The controls work pretty well for a PS2 FPS game. You can configure the controls to your liking, which is nice. Everything is where they ought to be and it'll take approximately just one or two levels and you've got the controls down in no time. But when you've got quick-time events and when you're stick in a button-mashing situation, the controls get clunky and poorly-mapped.

The music - it's annoying. The only actual good song I enjoy listening to is the main menu music (which doubles as the theme). The in-game soundtrack is alright, but it's a little quiet at times. Ambient music is used as well, with quiet orchestras and moody horns playing while you bash a Nazi's head with the butt of your rifle while he's taking a pee.

The sound is pure awesome, however. Each gun sounds menacing (except the Thompson) and just the sound of hastily loading a new clip with the (sometimes excessive) camera shake, like in Killzone. The voice-acting is great, except for the Nazi soldiers. There are probably only about fifteen-to-twenty German voices (excluding the cinematic CG cutscenes), and they get repetitive really easily. It ends up as a sort of screaming compitition for the Nazi that can sream "Grenade!" the loudest.
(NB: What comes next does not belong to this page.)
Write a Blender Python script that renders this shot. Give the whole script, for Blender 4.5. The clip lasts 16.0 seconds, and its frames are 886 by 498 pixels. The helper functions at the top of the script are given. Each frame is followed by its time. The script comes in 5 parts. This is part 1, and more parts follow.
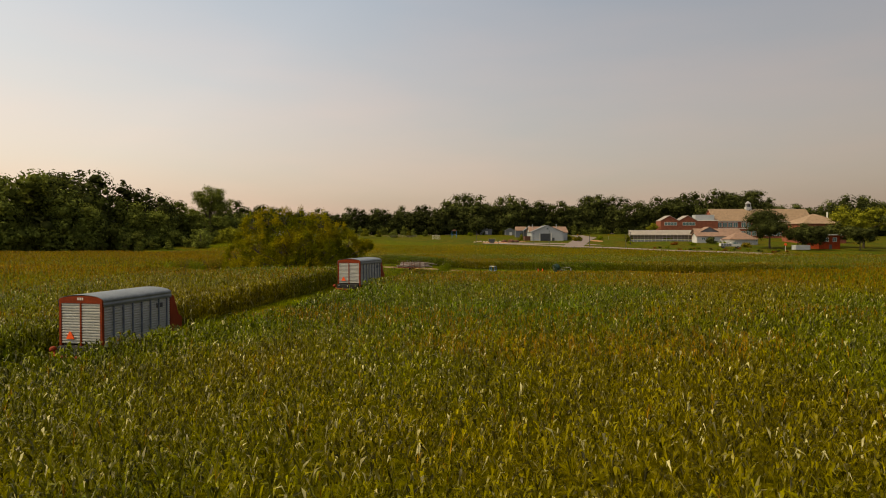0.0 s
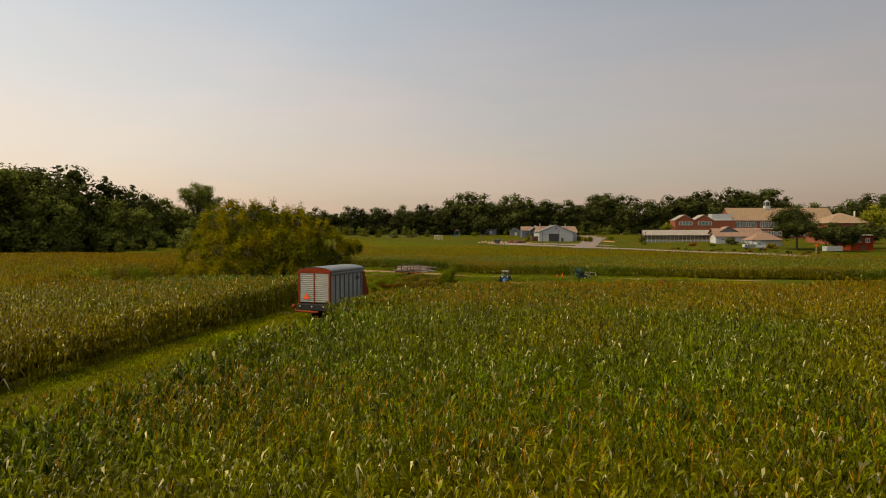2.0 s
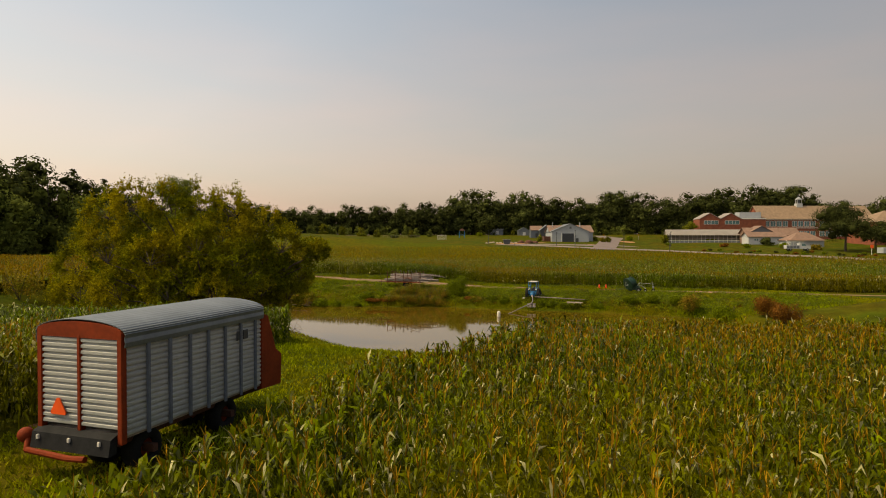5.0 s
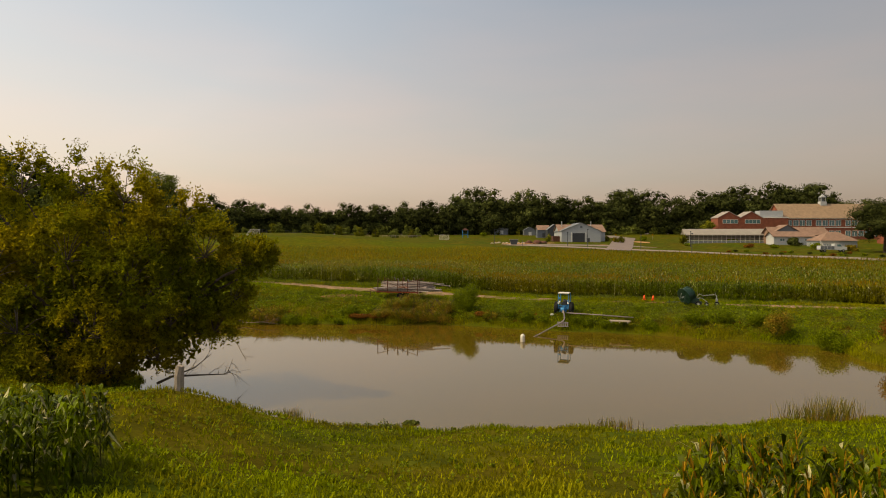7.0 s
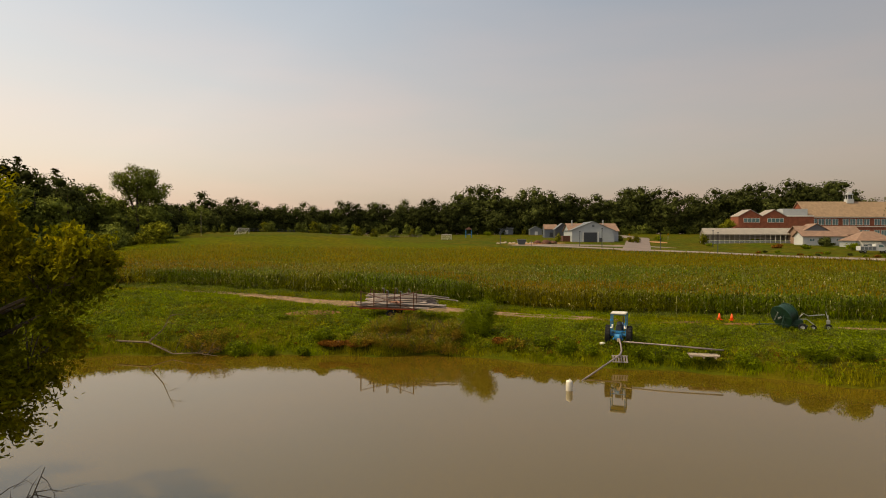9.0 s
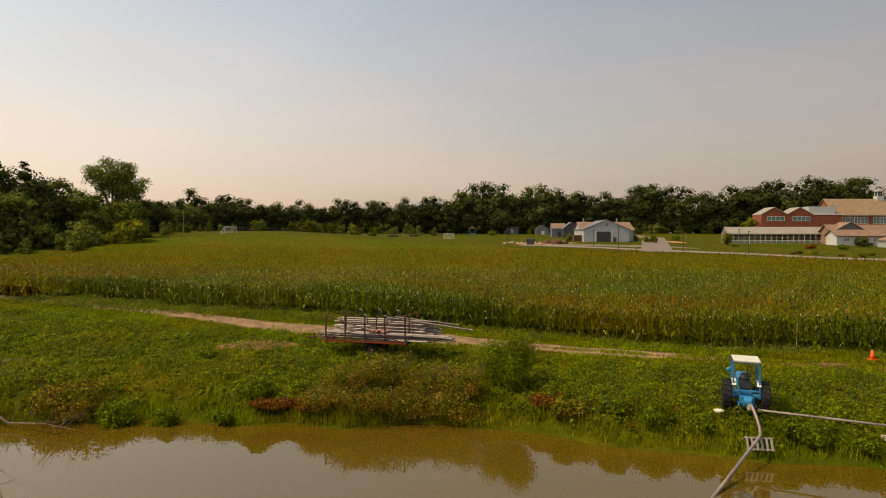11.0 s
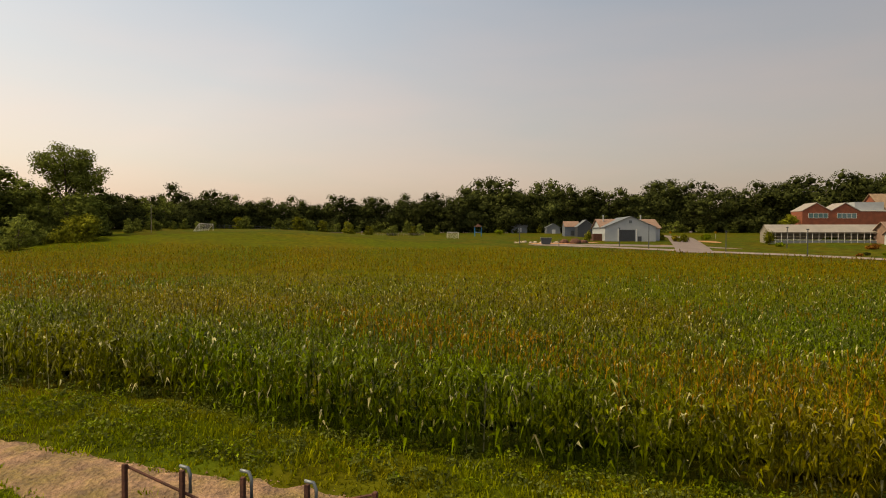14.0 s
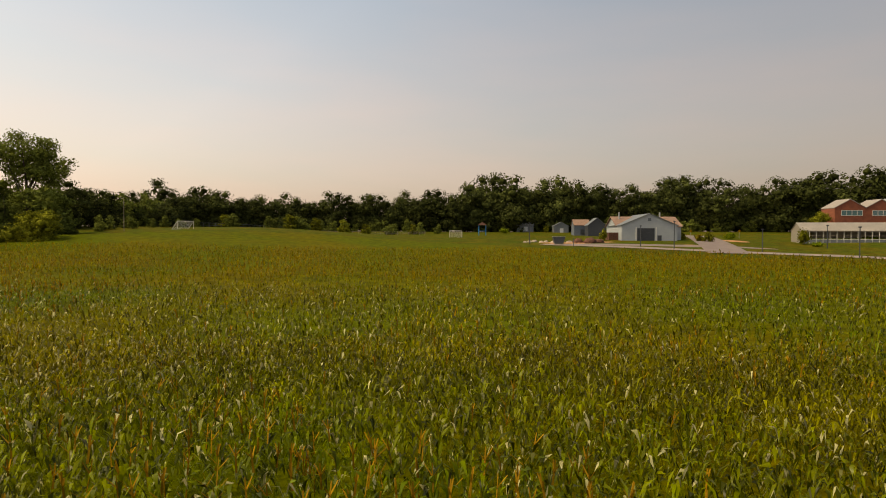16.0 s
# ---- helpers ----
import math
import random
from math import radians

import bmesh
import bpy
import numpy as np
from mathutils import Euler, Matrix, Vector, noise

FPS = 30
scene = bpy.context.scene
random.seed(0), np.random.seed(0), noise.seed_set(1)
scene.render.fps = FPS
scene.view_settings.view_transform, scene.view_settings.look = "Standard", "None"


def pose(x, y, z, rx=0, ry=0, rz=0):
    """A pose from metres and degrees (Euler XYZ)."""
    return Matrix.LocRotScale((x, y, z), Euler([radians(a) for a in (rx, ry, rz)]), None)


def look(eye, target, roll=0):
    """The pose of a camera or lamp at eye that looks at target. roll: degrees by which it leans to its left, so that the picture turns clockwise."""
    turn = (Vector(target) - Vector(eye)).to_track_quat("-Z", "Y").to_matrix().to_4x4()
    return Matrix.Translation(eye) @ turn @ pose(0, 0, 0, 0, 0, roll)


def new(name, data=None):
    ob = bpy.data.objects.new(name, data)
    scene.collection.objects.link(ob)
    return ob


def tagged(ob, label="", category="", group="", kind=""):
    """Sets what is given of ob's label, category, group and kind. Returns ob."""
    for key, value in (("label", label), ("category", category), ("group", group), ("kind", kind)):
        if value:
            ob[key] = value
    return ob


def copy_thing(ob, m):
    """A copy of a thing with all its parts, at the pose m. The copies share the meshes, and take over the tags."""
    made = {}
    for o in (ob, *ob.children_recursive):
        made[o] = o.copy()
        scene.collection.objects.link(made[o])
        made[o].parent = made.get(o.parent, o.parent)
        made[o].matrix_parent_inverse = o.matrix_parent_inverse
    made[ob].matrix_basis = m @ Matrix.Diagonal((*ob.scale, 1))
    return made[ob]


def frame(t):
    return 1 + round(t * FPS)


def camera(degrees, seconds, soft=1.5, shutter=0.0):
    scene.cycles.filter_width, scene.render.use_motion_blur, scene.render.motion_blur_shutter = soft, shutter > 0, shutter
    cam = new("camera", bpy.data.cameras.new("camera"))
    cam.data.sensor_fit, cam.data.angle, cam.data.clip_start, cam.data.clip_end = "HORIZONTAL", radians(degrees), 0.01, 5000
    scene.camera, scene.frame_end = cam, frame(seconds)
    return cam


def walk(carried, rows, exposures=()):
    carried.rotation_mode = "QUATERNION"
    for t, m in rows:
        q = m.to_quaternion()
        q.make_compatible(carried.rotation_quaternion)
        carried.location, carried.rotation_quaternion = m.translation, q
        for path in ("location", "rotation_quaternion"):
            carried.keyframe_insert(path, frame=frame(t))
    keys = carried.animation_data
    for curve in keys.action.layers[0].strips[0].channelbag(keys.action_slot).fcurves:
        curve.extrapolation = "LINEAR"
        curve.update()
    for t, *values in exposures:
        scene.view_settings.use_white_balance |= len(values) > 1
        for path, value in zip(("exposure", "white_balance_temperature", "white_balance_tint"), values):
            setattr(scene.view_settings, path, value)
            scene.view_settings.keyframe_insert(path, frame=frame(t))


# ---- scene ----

The artificial intelligence is... artificial intelligence-like. The Nazis act like robots. Most of them just stand there while your squad empties rounds into their skulls, and sometimes they'll go all Terminator-mode on you. It's kind of like a rubber-band-based artificial intelligence for FIrst-Person Shooters. It gets frustrating at times when you're cornered and trapped behind a tree while a Nazi is blowing all of his MG42 ammunition on you (of which have an infinite supply).

Now that the single-player campaign is done and over with, it's time to get into the actual meat of this game.

Most of your time will be spent on the online multiplayer component of the game. The problem is nowadays there aren't many people on it; numbering about from thirty to seventy people in my area - it may sound like a lot, but trust me, it isn't.

The online multiplayer was essentially the focus of Call of Duty 3 - it's ridiculous on how much harder Activision worked on the online than the single-player campaign.

There are several modes to play through in the online mode. There's Battle (Deathmatch), Team Battle (Team Deathmatch), Capture the Flag, War, and Headquarters.

An example of how focusted Activision was on the online mode is how the pistols - the Colt .45 and the Walther P38 are available in the online multiplayer, but not the single-player mode. Why the heck would that be? Say what you want, but this is one of the gripes I have with the online.

Speaking of gripes, the online community is pretty mean. Most, if not all, of the players with headsets will always go on a mic-screaming rampage instead of actually using it for cooperation. It's frustrating having to listen to people act like that. But most of the PS2 community nowadays don't own headsets, so that's not a problem on this version.

Those are pretty much the only problems I've got with this game. But if you want me to list them again, I will.

+ Great multiplayer
+ Awesome sound
+ Great voice-acting
+ A lot of variety of gameplay styles
+ Visuals are impressive

- Single-player campaign is not up to par
- Nazi voices are annoying
- Storyline has bad pacing
- Music for the most part isn't great
- Controls at times are clunky

Call of Duty 3 is a fine game. I like it for its uniqueness and how it tried to be different from the previous games, but the step in the different direction probably wasn't the best decision for it. However I must applaud Activision for their efforts and I must say the online multiplayer is pretty fun.

But don't expect to earn the Medal of Honor in Call of Duty - they're two entirely different franchises.